▶ **Given request**
For this exercise, write out exactly, and only, the lines running from the line that contains "curve.update()" through the line that contains "scene.frame_set(frame(t))".

▶ **Listing**
########
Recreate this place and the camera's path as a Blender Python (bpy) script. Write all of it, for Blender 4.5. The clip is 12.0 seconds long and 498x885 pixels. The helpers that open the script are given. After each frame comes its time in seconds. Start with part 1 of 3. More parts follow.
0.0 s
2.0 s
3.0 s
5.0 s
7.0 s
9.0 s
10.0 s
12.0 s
########
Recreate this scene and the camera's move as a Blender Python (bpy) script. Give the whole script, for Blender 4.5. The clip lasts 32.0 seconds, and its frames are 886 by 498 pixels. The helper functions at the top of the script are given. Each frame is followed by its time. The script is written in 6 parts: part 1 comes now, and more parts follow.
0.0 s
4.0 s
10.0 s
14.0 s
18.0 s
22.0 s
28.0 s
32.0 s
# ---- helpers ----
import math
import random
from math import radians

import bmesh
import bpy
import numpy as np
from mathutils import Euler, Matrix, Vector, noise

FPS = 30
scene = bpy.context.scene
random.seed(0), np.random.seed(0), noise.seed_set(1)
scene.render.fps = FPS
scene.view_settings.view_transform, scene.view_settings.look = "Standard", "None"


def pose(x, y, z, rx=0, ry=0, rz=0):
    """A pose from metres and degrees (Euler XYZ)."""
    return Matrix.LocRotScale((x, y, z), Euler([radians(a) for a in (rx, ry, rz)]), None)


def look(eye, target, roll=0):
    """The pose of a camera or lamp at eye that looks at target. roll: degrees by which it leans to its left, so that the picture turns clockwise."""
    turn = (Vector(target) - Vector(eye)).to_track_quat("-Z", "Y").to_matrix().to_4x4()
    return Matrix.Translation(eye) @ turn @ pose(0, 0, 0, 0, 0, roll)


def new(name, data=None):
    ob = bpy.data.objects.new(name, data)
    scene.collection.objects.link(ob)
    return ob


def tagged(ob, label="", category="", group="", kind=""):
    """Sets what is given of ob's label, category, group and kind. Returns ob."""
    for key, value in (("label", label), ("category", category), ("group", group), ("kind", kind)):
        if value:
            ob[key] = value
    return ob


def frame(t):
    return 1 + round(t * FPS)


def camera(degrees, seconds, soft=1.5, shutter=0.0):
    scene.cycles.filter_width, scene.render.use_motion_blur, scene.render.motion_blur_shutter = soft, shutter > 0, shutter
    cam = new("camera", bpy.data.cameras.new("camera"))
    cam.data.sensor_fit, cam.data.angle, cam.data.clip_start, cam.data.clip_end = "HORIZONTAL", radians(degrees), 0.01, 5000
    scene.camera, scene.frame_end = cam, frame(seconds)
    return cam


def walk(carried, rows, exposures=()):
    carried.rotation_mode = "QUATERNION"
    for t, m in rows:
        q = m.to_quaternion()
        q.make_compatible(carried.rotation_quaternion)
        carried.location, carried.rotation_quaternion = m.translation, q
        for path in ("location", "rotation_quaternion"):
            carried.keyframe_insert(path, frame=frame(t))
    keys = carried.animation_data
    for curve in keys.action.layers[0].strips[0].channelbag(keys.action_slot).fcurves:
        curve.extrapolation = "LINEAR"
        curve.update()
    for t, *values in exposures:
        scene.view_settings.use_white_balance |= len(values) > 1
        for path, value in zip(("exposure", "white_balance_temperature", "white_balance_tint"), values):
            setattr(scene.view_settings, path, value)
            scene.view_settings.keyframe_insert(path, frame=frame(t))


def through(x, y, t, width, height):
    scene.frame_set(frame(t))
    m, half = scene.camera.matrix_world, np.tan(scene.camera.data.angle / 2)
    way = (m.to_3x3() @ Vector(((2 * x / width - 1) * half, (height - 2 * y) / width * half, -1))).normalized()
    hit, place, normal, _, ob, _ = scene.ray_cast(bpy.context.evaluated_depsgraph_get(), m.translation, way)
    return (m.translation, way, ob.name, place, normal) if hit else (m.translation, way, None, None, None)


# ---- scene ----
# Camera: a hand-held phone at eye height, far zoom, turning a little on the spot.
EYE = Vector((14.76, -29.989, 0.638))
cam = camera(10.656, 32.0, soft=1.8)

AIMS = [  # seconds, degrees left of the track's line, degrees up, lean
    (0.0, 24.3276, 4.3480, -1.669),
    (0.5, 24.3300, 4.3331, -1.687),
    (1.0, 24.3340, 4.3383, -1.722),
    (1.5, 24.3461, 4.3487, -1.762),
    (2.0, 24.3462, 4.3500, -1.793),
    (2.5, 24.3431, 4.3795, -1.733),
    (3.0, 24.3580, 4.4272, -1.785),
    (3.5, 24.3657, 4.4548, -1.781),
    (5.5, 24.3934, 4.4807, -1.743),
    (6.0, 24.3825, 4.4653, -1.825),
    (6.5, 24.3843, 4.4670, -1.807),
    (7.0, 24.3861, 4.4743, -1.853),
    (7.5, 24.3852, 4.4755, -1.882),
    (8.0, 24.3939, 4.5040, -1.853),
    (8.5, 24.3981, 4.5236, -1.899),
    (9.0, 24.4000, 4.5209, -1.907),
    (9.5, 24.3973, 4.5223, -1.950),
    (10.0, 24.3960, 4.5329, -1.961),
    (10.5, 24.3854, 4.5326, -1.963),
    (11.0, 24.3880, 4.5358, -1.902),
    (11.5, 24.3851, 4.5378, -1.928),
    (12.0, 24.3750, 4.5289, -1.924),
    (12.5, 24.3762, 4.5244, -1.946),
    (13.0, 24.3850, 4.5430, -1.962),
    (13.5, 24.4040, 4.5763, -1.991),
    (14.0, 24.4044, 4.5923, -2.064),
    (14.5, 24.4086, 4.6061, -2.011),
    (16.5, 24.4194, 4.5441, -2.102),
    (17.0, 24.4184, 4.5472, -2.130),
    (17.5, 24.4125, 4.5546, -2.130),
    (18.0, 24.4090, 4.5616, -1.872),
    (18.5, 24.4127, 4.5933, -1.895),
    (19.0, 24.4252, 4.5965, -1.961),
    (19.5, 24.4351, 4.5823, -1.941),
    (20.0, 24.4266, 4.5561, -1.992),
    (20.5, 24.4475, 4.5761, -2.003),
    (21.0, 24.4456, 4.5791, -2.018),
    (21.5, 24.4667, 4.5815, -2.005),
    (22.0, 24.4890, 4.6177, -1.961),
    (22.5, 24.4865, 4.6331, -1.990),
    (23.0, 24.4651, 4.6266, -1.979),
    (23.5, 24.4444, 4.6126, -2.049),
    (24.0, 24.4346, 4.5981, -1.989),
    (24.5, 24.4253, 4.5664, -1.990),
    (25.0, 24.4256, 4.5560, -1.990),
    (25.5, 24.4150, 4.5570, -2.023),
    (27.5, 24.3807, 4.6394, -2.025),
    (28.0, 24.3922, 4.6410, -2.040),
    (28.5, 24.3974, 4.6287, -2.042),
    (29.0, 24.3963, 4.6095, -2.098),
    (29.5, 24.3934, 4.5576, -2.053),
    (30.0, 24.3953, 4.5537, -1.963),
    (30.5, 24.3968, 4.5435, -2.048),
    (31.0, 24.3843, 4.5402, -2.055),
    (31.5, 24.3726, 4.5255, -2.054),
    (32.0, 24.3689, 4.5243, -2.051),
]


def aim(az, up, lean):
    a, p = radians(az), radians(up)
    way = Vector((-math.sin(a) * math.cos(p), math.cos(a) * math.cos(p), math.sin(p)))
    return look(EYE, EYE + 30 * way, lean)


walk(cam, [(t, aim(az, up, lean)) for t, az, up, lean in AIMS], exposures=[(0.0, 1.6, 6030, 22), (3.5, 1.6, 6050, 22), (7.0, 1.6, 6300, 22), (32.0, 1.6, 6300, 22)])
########
▶ **Task answer**
        curve.update()
    for t, *values in exposures:
        scene.view_settings.use_white_balance |= len(values) > 1
        for path, value in zip(("exposure", "white_balance_temperature", "white_balance_tint"), values):
            setattr(scene.view_settings, path, value)
            scene.view_settings.keyframe_insert(path, frame=frame(t))


def through(x, y, t, width, height):
    scene.frame_set(frame(t))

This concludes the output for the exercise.